▶ **Do this**: Copy all lines of the listing that include the string "with".

[Scene script records]
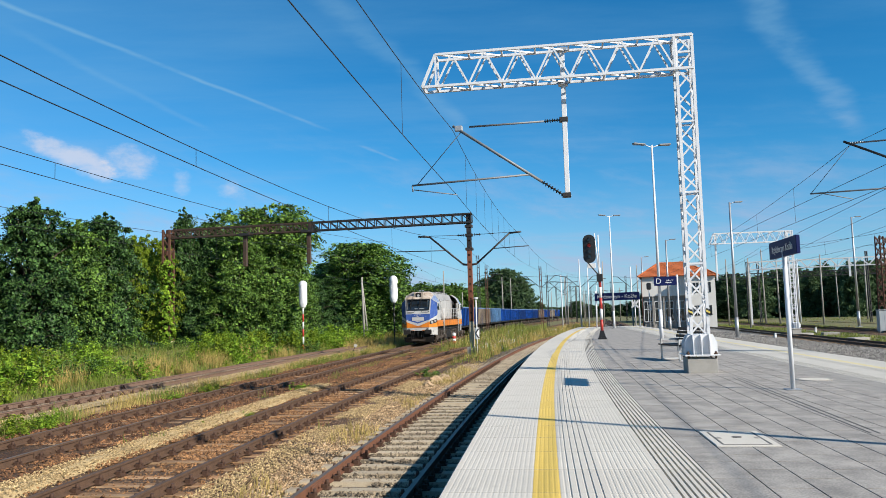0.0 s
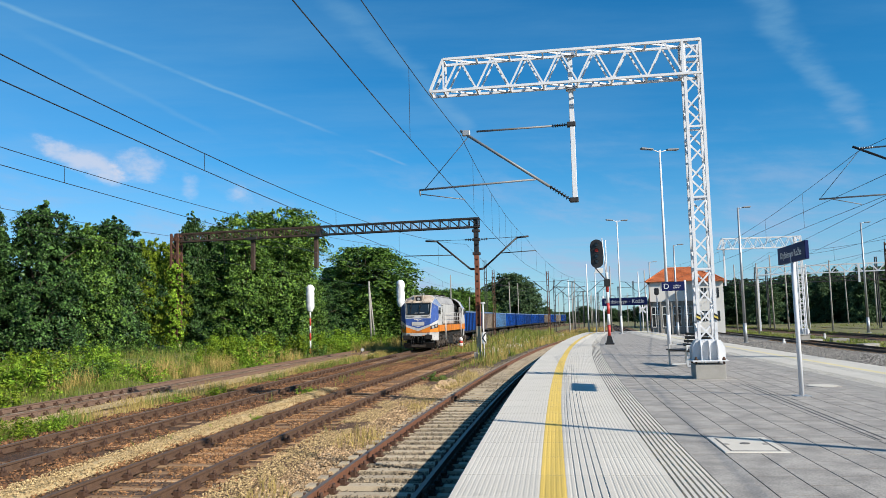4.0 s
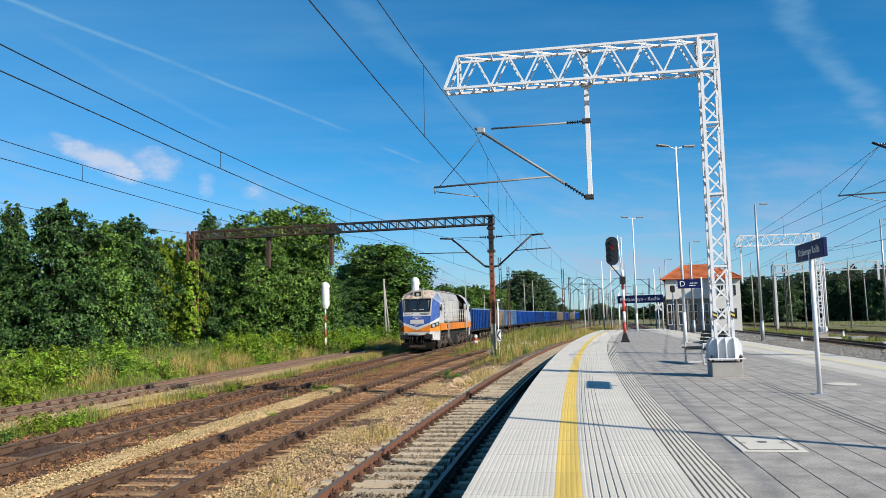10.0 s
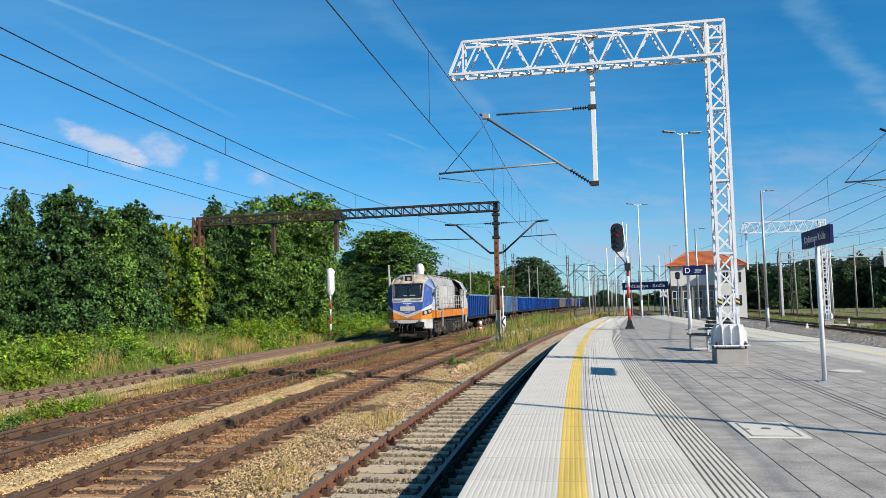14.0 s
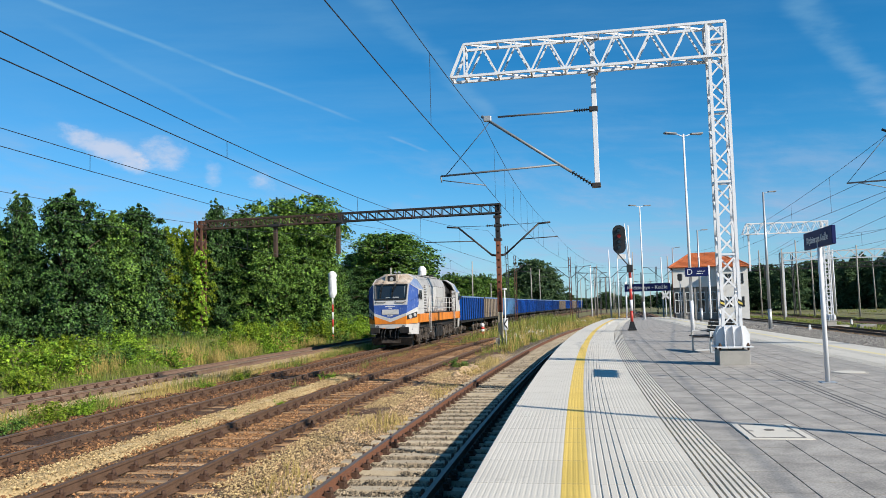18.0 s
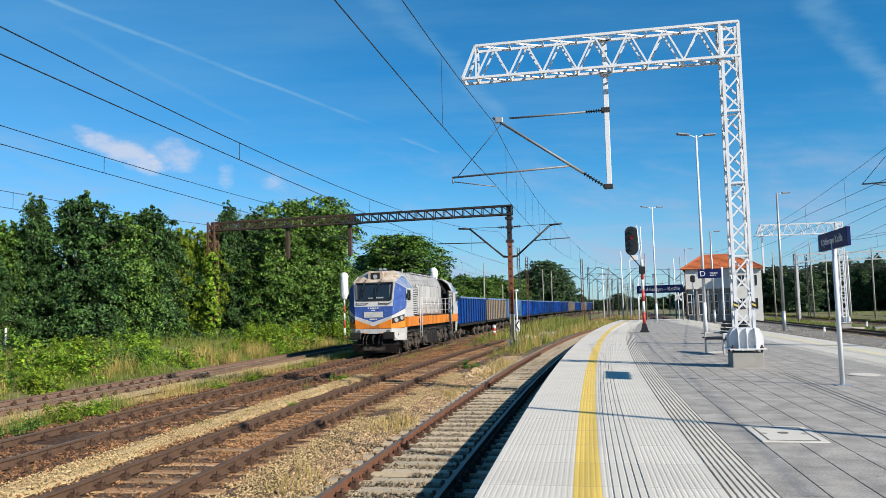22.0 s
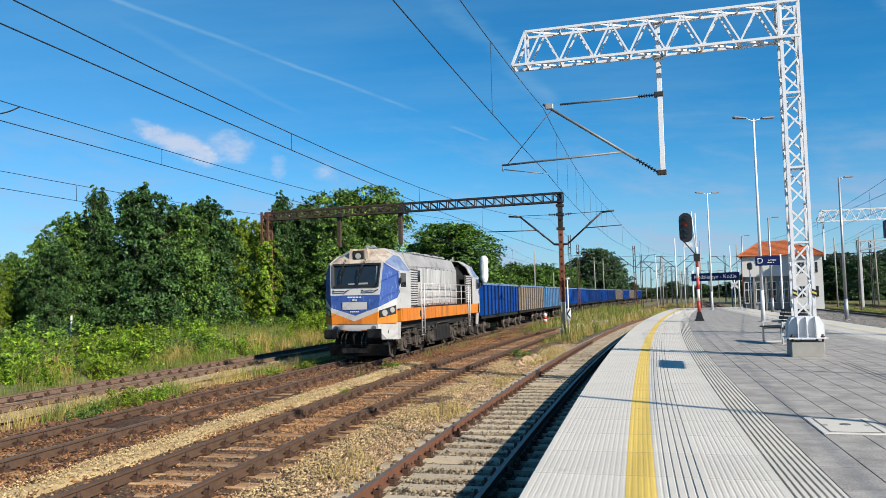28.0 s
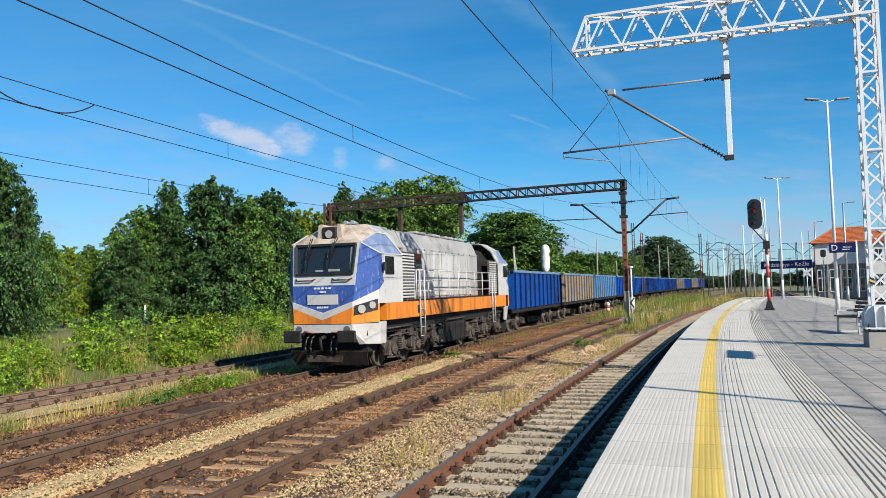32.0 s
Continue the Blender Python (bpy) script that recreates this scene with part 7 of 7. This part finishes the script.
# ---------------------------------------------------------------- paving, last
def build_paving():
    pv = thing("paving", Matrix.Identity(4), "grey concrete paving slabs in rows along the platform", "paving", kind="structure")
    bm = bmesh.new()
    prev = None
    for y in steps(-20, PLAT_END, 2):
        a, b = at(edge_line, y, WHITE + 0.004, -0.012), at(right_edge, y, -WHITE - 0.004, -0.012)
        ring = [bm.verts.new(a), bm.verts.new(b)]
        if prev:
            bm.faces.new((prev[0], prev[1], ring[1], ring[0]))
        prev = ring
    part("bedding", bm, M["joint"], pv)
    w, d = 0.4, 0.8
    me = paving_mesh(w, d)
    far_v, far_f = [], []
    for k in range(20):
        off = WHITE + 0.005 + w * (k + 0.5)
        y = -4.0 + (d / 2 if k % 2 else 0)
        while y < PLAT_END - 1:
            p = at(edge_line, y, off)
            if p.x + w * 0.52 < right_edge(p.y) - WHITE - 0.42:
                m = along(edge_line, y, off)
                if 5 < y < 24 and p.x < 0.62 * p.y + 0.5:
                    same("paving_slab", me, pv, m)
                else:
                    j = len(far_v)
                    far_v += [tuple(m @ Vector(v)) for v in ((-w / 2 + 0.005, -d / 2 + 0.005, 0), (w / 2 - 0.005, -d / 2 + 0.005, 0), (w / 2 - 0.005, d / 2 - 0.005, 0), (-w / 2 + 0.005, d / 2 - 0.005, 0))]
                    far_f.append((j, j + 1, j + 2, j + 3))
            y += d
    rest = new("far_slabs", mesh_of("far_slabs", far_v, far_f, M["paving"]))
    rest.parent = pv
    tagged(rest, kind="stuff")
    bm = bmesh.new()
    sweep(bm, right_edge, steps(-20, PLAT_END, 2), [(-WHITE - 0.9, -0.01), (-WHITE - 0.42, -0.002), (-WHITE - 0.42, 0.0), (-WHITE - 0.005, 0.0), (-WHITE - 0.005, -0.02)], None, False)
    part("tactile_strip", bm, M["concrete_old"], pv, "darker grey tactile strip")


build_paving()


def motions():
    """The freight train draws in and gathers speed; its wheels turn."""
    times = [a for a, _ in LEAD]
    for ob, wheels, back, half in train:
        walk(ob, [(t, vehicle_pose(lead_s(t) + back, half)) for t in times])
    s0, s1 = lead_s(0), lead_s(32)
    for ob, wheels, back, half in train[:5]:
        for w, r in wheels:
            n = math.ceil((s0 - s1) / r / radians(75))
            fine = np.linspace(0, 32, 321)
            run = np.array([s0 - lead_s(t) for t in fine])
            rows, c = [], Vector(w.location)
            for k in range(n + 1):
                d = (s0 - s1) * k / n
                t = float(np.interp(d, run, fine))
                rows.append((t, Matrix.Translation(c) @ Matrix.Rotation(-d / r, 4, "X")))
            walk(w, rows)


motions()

* * *

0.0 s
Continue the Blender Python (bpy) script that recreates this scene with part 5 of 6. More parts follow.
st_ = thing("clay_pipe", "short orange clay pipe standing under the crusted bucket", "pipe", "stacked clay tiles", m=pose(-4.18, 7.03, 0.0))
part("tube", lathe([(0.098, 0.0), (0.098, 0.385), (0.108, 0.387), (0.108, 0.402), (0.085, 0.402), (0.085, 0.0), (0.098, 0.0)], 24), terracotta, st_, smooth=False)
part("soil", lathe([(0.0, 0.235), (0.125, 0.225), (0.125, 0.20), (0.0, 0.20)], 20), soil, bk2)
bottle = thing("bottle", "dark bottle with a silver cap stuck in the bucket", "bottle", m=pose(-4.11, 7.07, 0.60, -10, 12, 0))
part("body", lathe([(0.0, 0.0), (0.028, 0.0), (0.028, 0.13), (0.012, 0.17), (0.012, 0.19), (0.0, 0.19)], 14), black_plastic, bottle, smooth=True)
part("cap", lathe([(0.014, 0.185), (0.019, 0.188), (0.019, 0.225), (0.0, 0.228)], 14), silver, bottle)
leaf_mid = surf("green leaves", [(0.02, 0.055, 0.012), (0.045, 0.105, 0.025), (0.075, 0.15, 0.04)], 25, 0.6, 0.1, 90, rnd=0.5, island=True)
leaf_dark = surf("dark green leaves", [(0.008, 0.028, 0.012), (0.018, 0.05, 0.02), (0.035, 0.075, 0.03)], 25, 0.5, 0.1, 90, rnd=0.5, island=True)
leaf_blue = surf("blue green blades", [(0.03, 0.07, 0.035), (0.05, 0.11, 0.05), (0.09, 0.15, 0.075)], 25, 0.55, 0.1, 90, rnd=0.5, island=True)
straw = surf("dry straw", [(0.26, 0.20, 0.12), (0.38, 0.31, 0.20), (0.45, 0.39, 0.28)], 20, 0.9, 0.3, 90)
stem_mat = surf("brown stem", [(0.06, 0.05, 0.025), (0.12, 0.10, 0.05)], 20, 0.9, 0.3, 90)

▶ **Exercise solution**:
Continue the Blender Python (bpy) script that recreates this scene with part 7 of 7. This part finishes the script.
Continue the Blender Python (bpy) script that recreates this scene with part 5 of 6. More parts follow.
bottle = thing("bottle", "dark bottle with a silver cap stuck in the bucket", "bottle", m=pose(-4.11, 7.07, 0.60, -10, 12, 0))